CISL hardware cyberinfrastructure services

Yellowstone
Yellowstone’s end panels highlight one of the geological wonders of the national park after which it was named.

CISL deploys and operates NCAR’s high performance computing (HPC) environment on behalf of the atmospheric and related sciences community. The integrated petascale computing, analysis, visualization, networking, data storage, and archival systems constitute a world-class HPC resource for about 2,000 researchers from institutions throughout the U.S. and abroad.

While more details about the cyberinfrastructure managed by CISL appear in subsequent sections of this report, the primary resources include:

  • The Yellowstone compute cluster based on IBM’s iDataPlex architecture: a 1.5 PFLOPS system composed of 4,536 two-socket Intel Sandy Bridge nodes connected by a full fat-tree FDR InfiniBand interconnect.

  • The Globally Accessible Data Environment (GLADE) high-performance parallel file system capable of over 90 GB/second of sustained bandwidth with a data storage capacity of 16.4 PB.

  • A data-sharing environment based on Globus Plus software with a capacity of 1.5 PB.

  • A high-performance data archival system based on IBM’s High Performance Storage System (HPSS). Current data holdings exceed 50 PB, with a capacity of 160 PB.

  • Data Analysis and Visualization resources:

    • The Caldera computation and visualization cluster comprised of 16 nodes based on the same two-socket Sandy Bridge architecture as Yellowstone, but augmented with two NVIDIA K20X GPGPU accelerators per node, and a 16-node Pronghorn system based on the same node-level architecture as Yellowstone.

    • The Geyser data analysis and visualization cluster comprised of 16 nodes based on the Intel Westmere processor and featuring 1 TB of DRAM per node and NVIDIA K5000 GPUs.

  • The Erebus cluster comprised of 84 nodes and based on the same node-level architecture as Yellowstone. Erebus is operated by CISL on behalf of the U.S. Antarctic Program’s Antarctic Mesoscale Prediction System (AMPS) project.

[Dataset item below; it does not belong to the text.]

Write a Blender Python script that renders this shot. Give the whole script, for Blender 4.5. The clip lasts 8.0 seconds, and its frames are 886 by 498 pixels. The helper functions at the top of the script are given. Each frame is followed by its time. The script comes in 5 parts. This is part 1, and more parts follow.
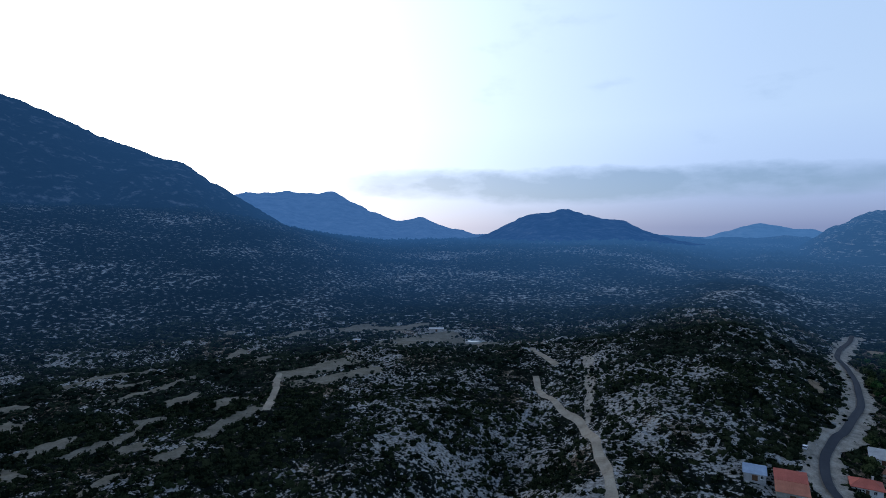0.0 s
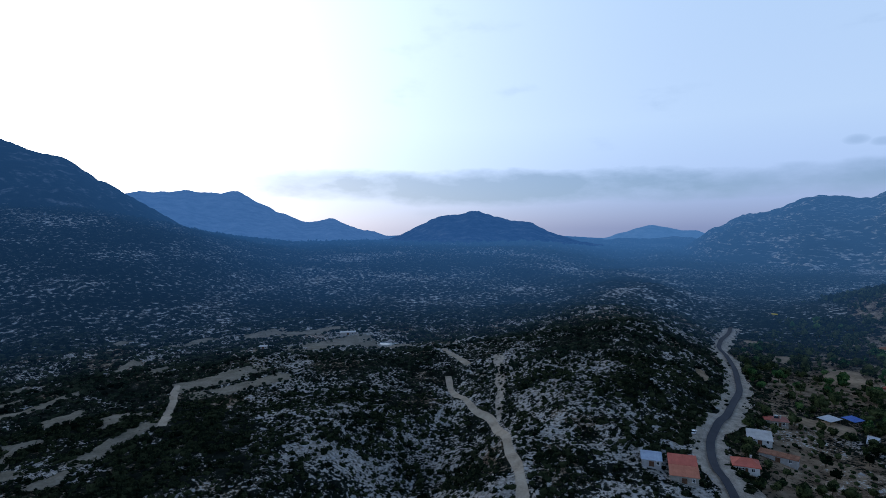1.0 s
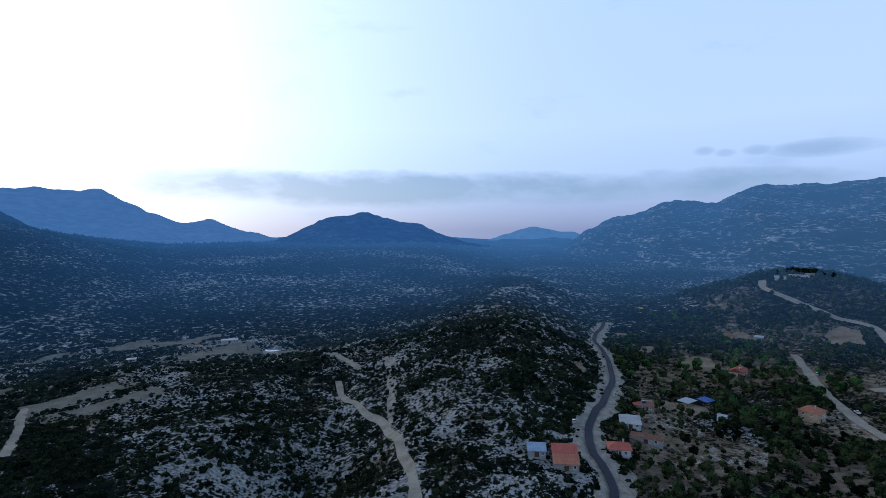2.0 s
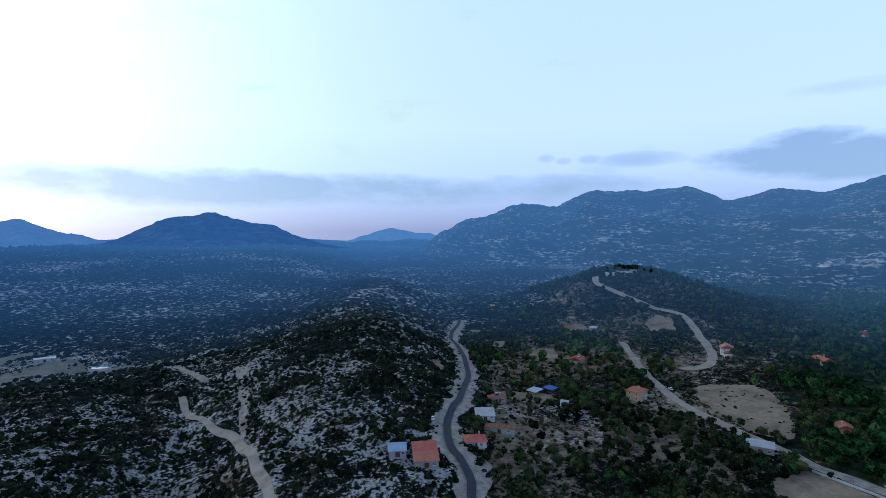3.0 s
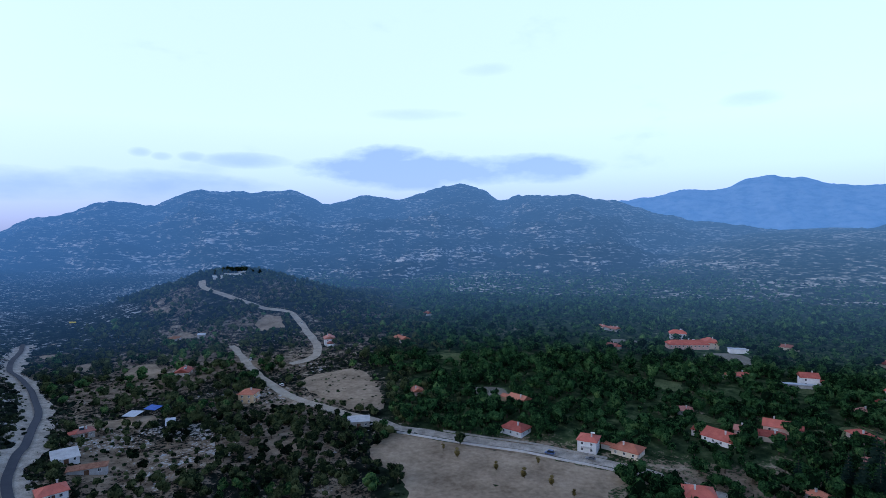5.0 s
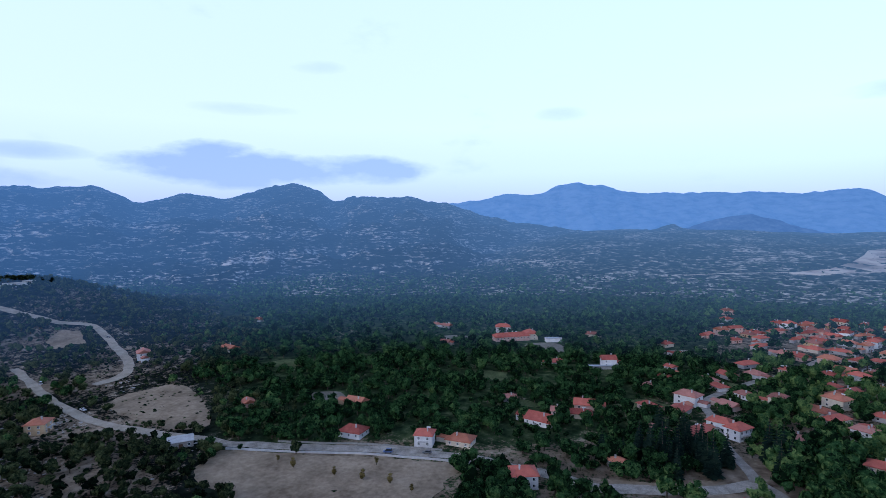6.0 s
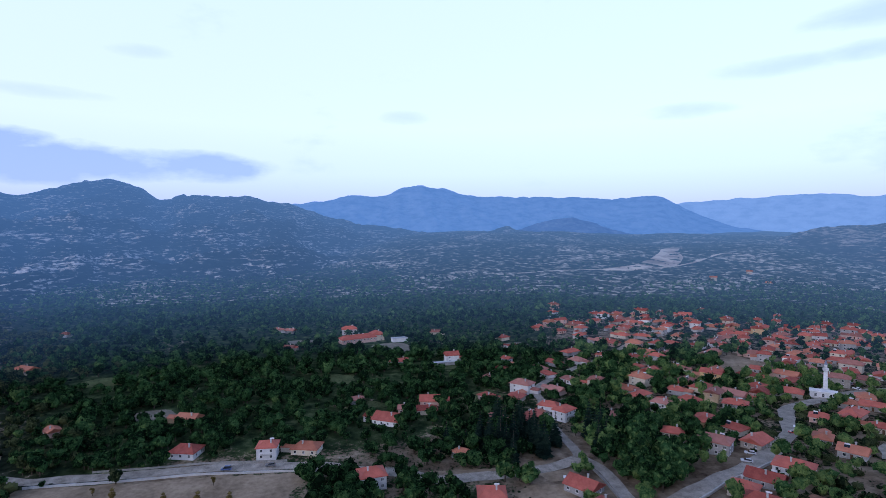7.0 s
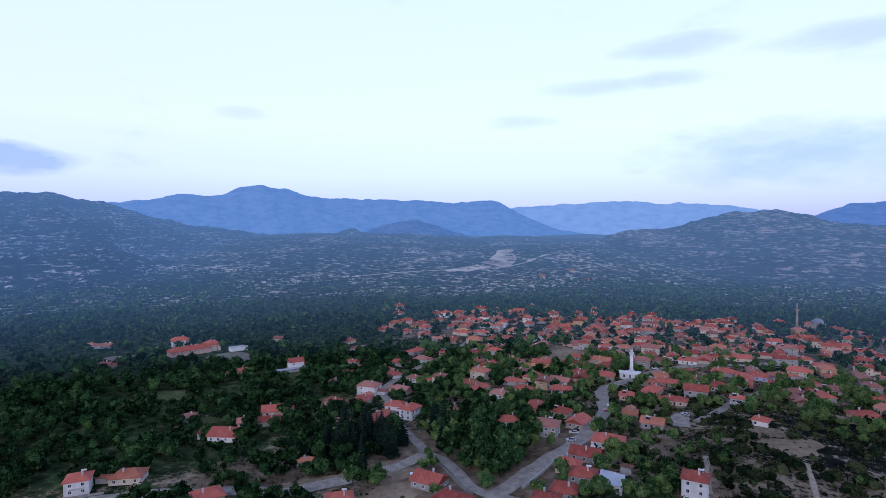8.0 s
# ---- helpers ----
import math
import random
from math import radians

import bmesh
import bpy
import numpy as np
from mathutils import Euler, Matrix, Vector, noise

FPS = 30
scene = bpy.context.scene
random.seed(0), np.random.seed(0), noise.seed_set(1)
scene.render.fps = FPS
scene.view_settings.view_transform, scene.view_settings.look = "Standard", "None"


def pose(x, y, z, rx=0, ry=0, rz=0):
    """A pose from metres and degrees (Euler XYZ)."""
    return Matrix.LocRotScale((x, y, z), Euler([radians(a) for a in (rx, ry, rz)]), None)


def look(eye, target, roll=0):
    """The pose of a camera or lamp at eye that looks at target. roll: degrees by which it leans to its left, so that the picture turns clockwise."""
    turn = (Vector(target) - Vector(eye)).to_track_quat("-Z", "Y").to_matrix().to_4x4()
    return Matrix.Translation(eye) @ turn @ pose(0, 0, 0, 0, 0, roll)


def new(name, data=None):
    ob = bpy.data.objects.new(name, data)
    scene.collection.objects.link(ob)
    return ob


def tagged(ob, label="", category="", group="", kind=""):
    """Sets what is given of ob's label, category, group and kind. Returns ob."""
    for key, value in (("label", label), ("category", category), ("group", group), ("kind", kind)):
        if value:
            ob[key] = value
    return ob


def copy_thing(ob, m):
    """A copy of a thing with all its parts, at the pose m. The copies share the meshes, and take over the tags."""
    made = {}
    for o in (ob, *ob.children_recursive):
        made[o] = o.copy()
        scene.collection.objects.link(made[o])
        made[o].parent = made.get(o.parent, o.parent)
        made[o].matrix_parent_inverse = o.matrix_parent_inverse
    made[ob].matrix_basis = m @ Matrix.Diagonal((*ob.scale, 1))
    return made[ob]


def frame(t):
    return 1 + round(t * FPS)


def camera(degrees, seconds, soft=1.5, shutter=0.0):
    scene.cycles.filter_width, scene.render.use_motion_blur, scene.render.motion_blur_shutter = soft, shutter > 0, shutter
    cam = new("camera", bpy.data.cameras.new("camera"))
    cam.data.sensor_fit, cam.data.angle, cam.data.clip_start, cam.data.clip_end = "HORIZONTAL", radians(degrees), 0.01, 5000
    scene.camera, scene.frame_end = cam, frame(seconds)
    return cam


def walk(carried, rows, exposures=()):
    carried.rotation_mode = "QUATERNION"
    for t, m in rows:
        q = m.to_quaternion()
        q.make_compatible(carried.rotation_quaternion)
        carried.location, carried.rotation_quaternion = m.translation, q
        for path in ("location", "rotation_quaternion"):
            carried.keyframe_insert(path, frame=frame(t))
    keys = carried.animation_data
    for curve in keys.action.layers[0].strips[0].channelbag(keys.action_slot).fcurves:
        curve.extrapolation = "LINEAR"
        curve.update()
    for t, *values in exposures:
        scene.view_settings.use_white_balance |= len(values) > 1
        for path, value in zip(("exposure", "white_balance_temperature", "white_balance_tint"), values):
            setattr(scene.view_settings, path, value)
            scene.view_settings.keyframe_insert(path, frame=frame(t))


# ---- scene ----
cam = camera(78.06, 8.0, soft=0.6)
EYE_HEIGHT = 100.0
# seconds, yaw, pitch, roll, and the drift of the drone over the ground
PATH = [(0, 9.57, -2.13, 0.31, -0.2, -6.2), (0.5, 5.55, -2.08, 0.33, -0.3, -5.0), (1, 0.36, -2.03, 0.33, -0.35, -3.95), (2.5, -17.92, -1.9, 0.35, -0.6, -1.6), (3, -25.96, -1.89, 0.36, -0.6, -1.1), (3.5, -35.6, -1.92, 0.41, -0.5, -0.75), (4, -45.92, -1.96, 0.47, -0.35, -0.45), (4.5, -55.76, -2.0, 0.46, -0.2, -0.2), (5, -65.45, -2.03, 0.45, 0, 0), (6.5, -90.55, -2.01, 0.45, 0.1, 0.35), (7, -98.65, -1.99, 0.43, 0.05, 0.5), (7.5, -106.72, -1.95, 0.35, 0, 0.6), (8, -114.71, -1.86, 0.28, -0.05, 0.65)]
EXPOSURES = [(0.0, -0.40, 5650, 9), (1.0, -0.38, 5650, 9), (2.5, -0.16, 5550, 9), (4.0, 0.17, 5500, 13), (5.0, 0.22, 5500, 16), (6.5, 0.21, 5600, 22), (8.0, 0.20, 5750, 28)]
walk(cam, [(t, pose(x, y, EYE_HEIGHT, 90 + pitch, roll, yaw)) for t, yaw, pitch, roll, x, y in PATH], EXPOSURES)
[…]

  • CISL’s HPC Futures Lab, a range of smaller systems for pre-production testing and evaluating future and emerging HPC hardware and software technologies.

Yellowstone and its associated complex of HPC systems and storage resources operated in full production status throughout FY2015. CISL currently plans to continue operating Yellowstone through calendar year 2017.

NWSC-2 procurement

In concert with UCAR during FY2015, CISL conducted the NWSC-2 procurement which was designed to obtain a high-performance computing system to replace Yellowstone and augment the GLADE parallel file system. Draft technical specifications were released for vendor comment early in the fiscal year, followed by an early release of the NCAR benchmarks that will continue to exist and be enhanced outside of CISL procurement efforts. The NWSC-2 RFP was publicly released in April, and proposal evaluation was conducted during the summer. At the end of FY2015, final negotiations were conducted to provide the following new NWSC-2 resources for production use by January 2017:

  • A new high-performance computing system with a peak computation rate exceeding 5 PFLOPS.

  • Augmentation of the GLADE storage system with over 20 PB of additional storage capacity and 200 GB/second bandwidth to the new HPC system, with the capability to expand GLADE storage capacity beyond 56 PB and incrementally enhance bandwidth.

Funding

NCAR’s supercomputers are managed by CISL under the UCAR/NSF Cooperative Agreement and are supported by NSF Core funds.